Introduction: Aquaponics on a Recycled Water Tank With a Little Bit of New
Firstly my thanks must go to all the "Instructablee's" out there
Without your ideas, designs and inspiration we would be in a very bleak and boring world.
THANK YOU to Instructables, for without their foresite for this website, we would all be playing in the dark.
For this instructable I had inspiration from the Bell siphon'ers and numerous Aquaponic DIY'ers on this site.
Do you know that one can grow food from guppies!
Not to eat, but by using their waste.
Step 1: The Begining
I was given a 2000L water tank that had been burnt in a bush fire on one side.
I looked and saw that if I used the unburnt side as the water retaining section it could work as a fish tank, but I had to lay it on it's side.
I cut down the central section that had been burnt and reinforced it with 2 x 4's.
Roofing screws and washers were used to attach the plastic to the 2 x 4's along the sides, top and accross the central section which was the covered with plastic offcuts from the cut away section.
I was lucky that the outlet was on the "bottom" of the tank and could thus drain it for water changes.
I used this tank for almost 2 years to breed guppies and tilapia in.
Step 2: Converting the Fish Tank to an Aquaponic System
I used 2 more 2 x 4's to reinforce the section where the (at that stage) the gravel bed filter would go.
Using a 2000L p/h submersible pump I pumped water through the gravel bed which acted as a filter for the tank.
As the algae began to grow and help filter the water (sorry no photo's) I came accross the Instructables Website and saw that instead of just a filter, I coud get edible plants to grow from fish S@#T (Oops, I mean fish waste).
Step 3: The Plant Growing Tank (new) and the Bell Siphon
I purchased a 60L Big Jim container, drilled a 25mm hole and inserted a 40 to 25mm poly prop pipe reducer.
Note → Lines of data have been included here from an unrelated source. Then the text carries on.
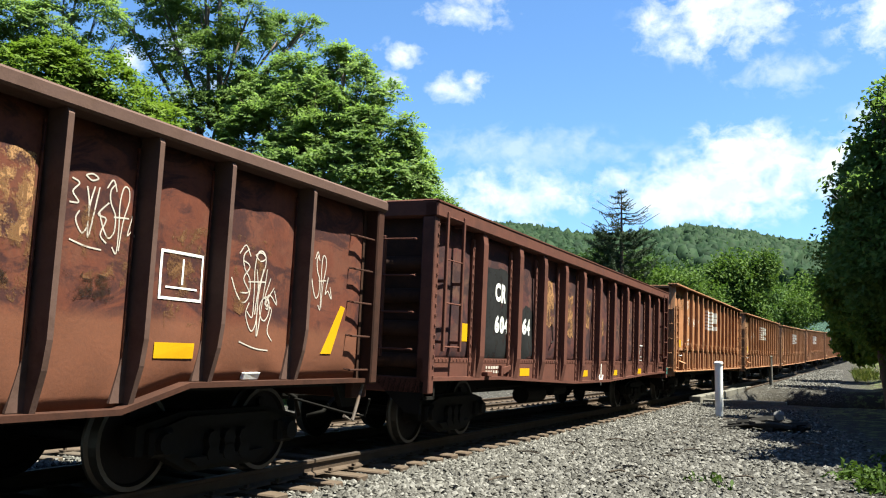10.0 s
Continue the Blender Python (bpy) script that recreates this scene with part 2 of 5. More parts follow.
M_DEADWOOD = plain("dead_dark_wood", (0.055, 0.043, 0.034), 0.95, 0.0, 0.4, 9, 0.6)
M_SCRAP = plain("tarred_scrap", (0.03, 0.027, 0.025), 0.85, 0.0, 0.4, 9)
M_STONE_PALE = plain("pale_stone", (0.143, 0.139, 0.135), 0.9, 0.0, 0.3, 9)
M_MACHINE = plain("yellow_machine_paint", (0.422, 0.245, 0.027), 0.6, 0.0, 0.3, 5)


def leafy(name, colours, trans=0.35, gloss=0.10):
    m, nt, b = node_mat(name)
    geo = nt.nodes.new("ShaderNodeNewGeometry")
    n = noise_of(nt, coords(nt), 0.55, 3)
    c1 = ramp(nt, geo.outputs["Random Per Island"], [(i / max(1, len(colours) - 1), c) for i, c in enumerate(colours)])
    c2 = mix(nt, grey(nt, n, 0.35, 0.65), mix(nt, 1.0, c1, (0.72, 0.78, 0.72), "MULTIPLY"), c1)
    link(nt, c2, b.inputs["Base Color"])
    b.inputs["Roughness"].default_value = 0.65
    b.inputs["Specular IOR Level"].default_value = gloss
    t = nt.nodes.new("ShaderNodeBsdfTranslucent")
    link(nt, mix(nt, 1.0, c2, (1.0, 1.06, 0.72), "MULTIPLY"), t.inputs["Color"])
    ms = nt.nodes.new("ShaderNodeMixShader")
    ms.inputs[0].default_value = trans
    link(nt, b.outputs[0], ms.inputs[1])
    link(nt, t.outputs[0], ms.inputs[2])
    link(nt, ms.outputs[0], nt.nodes["Material Output"].inputs[0])
    return m


M_LEAF = leafy("leaves_bright", [(0.125, 0.188, 0.058), (0.170, 0.245, 0.075), (0.225, 0.305, 0.102)], 0.56)
M_LEAF_YOUNG = leafy("leaves_yellow_green", [(0.108, 0.165, 0.024), (0.158, 0.220, 0.036)], 0.45)
M_LEAF_MID = leafy("leaves_mid", [(0.085, 0.138, 0.042), (0.120, 0.182, 0.054), (0.160, 0.226, 0.070)], 0.56)
M_LEAF_DARK = leafy("leaves_dark", [(0.055, 0.098, 0.020), (0.100, 0.160, 0.030), (0.150, 0.215, 0.042)], 0.5)
M_LEAF_FAR = leafy("leaves_far_bright", [(0.046, 0.083, 0.018), (0.071, 0.116, 0.025), (0.095, 0.145, 0.033)], 0.35, 0.1)
M_LEAF_FAR_MID = leafy("leaves_far_mid", [(0.029, 0.060, 0.017), (0.046, 0.083, 0.022), (0.066, 0.112, 0.028)], 0.33, 0.1)
M_NEEDLE = leafy("conifer_needles", [(0.026, 0.041, 0.025), (0.040, 0.058, 0.030)], 0.15)
M_GRASS = leafy("grass_blades", [(0.049, 0.068, 0.013), (0.082, 0.097, 0.020), (0.119, 0.112, 0.037)], 0.3)
M_WEED = leafy("weed_leaves", [(0.036, 0.064, 0.013), (0.060, 0.094, 0.020)], 0.3)
# Bluish greens carry a trace of distance haze in the leaf colour.
M_WOODS = leafy("far_woods_leaves", [(0.014, 0.028, 0.016), (0.020, 0.037, 0.020), (0.028, 0.048, 0.025)], 0.15, 0.03)


def stone_mat():
    m, nt, b = node_mat("ballast_stone")
    geo = nt.nodes.new("ShaderNodeNewGeometry")
    c = ramp(nt, geo.outputs["Random Per Island"], [(0.0, (0.0264, 0.0239, 0.0214)), (0.35, (0.0692, 0.0642, 0.0579)), (0.7, (0.1069, 0.1006, 0.0924)), (1.0, (0.2076, 0.1950, 0.1824))])
    fine = noise_of(nt, coords(nt), 45, 4)
    link(nt, mix(nt, 0.3, c, ramp(nt, fine, [(0.3, (0.0377, 0.0352, 0.0314)), (0.7, (0.1384, 0.1321, 0.1220))])), b.inputs["Base Color"])
    b.inputs["Roughness"].default_value = 0.9
    b.inputs["Specular IOR Level"].default_value = 0.08
    bump(nt, b, fine, 0.4, 0.004)
    return m


M_STONE = stone_mat()


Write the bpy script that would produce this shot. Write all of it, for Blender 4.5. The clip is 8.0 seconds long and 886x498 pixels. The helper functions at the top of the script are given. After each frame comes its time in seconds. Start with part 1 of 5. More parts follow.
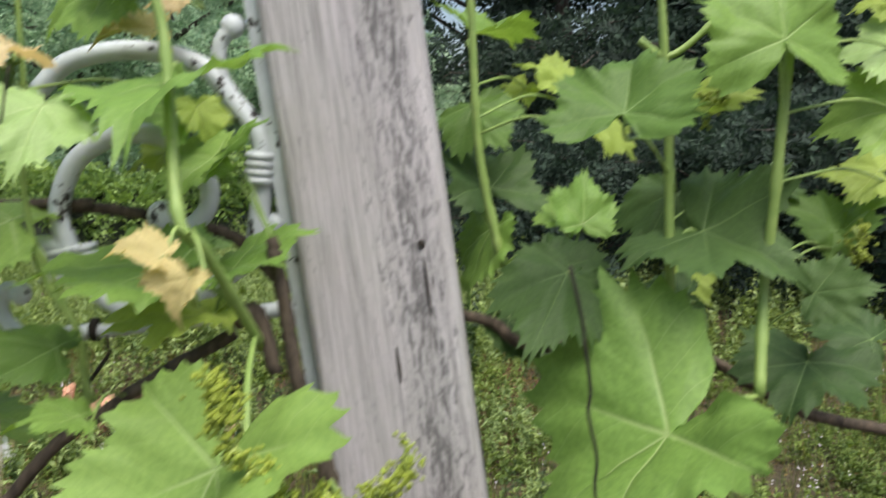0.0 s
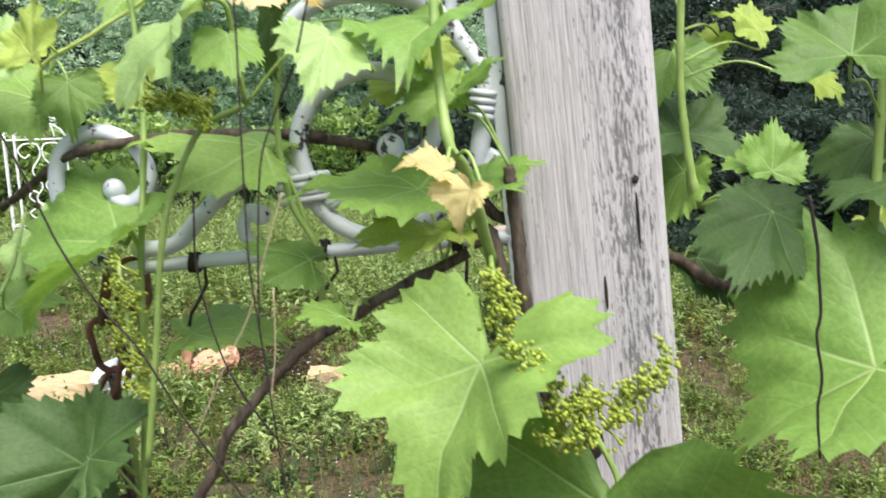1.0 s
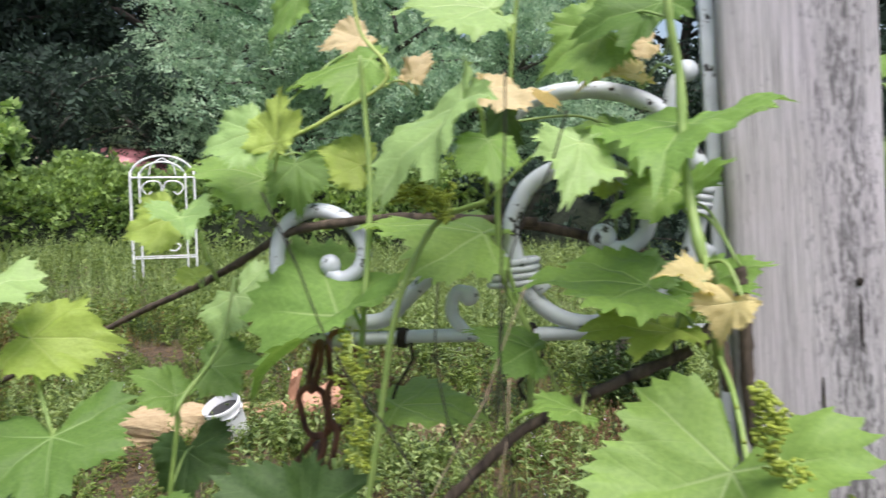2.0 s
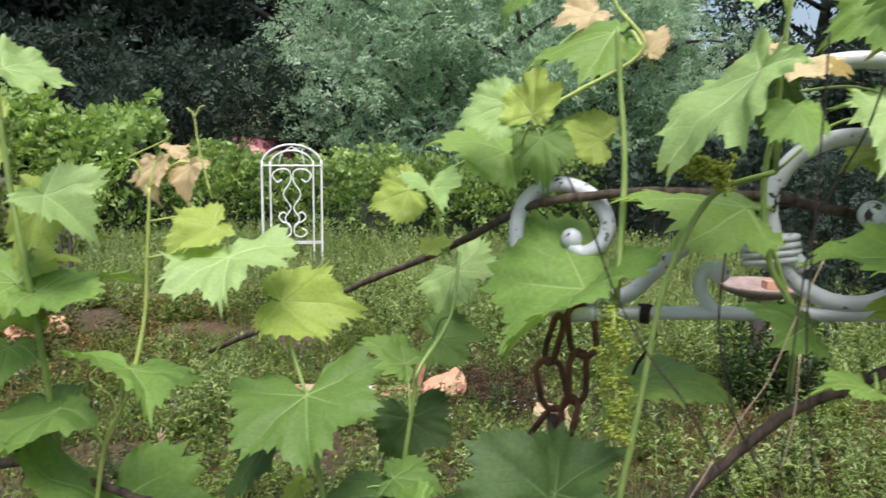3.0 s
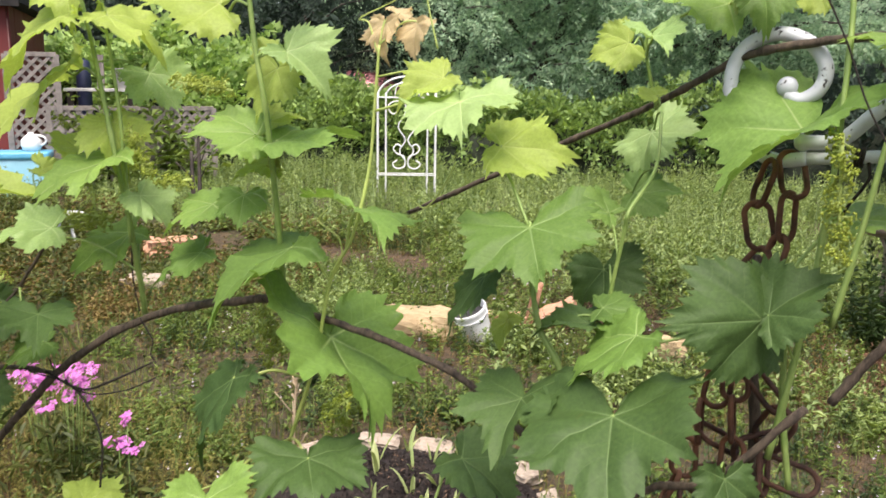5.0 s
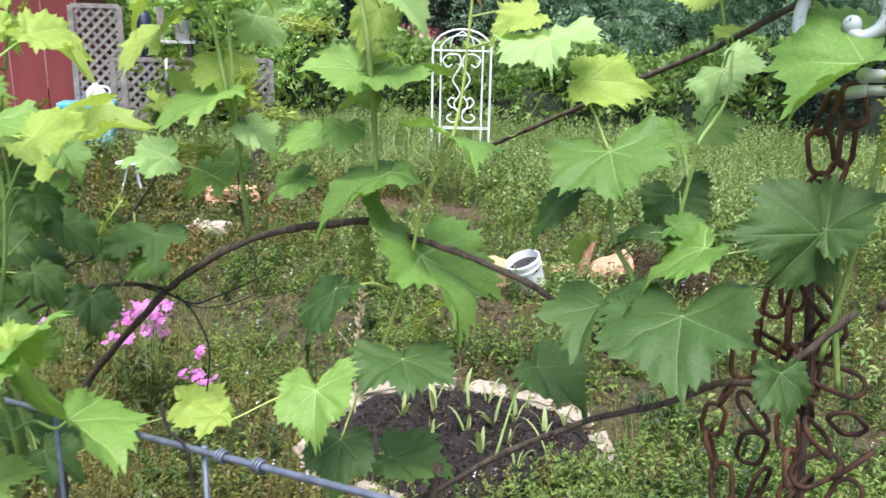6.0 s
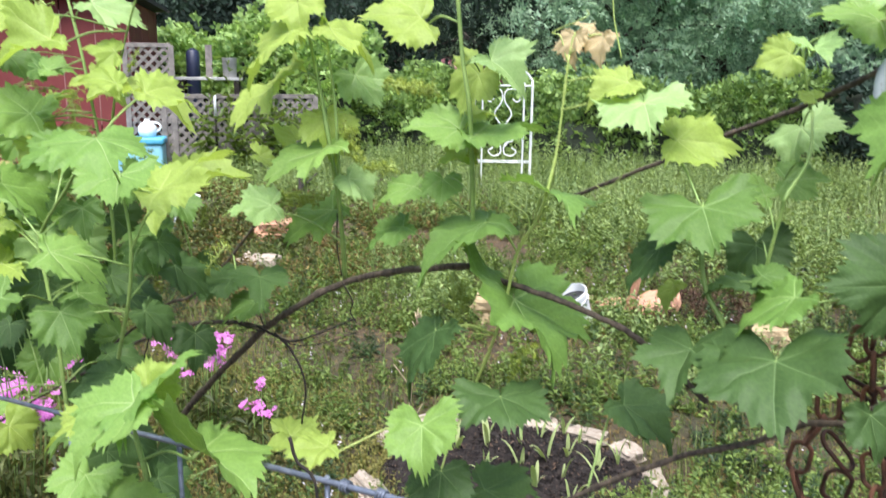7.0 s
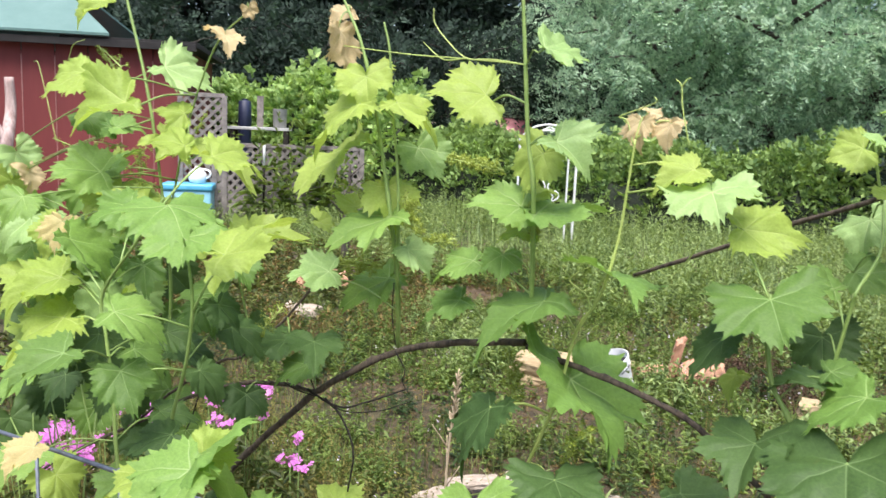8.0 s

The 25mm section is inside the container with the 40mm part on the outside and sealed it in place with pratley's steel quickset putty.
For the bell siphon stand pipe I used an offcut piece of poly prop pipe (25mm) and for the "funnel" I used another 40 to 25mm reducer which I cut V's in to increase water flow.
The "bell" is made from another offcut piece of 50mm PVC pipe, sealed at the top with an end cap , drilled to fit a section of 6mm air hose as a siphon breaker
Step 4: The System
The 60L container was filled with pea gravel, (cheapest substrate I could find).
A piece of 110mm PVC pipe, with slots cut into it, was used as the gravel guard for the bell siphon
Siphon off and on, I had a short cycle (9 min) but as watercress was to be the experimental plant this did not matter.
The flow from the pump was split to allow a slower flow into the growing bed and the greater flow back into the tank for airation.
Step 5: The Result - First Week
Watercress seed was sown over the pea gravel
Step 6: Onto the End of the 3rd Week
There was not much happening for week 1 to the end of week 3., but as can be seen from the photo the end of week 3 was producing results.
Step 7: End of Week 4
Imperssive growth from the waste of approx 300 guppies
Step 8: End of Week 5
It's a jungle in there
The result was a growth of between 2 and 3 kilograms of watercress grown from seed in 5 weeks with the waste of guppies
Thanks must go to the Instructablee's out there for inspiring this project.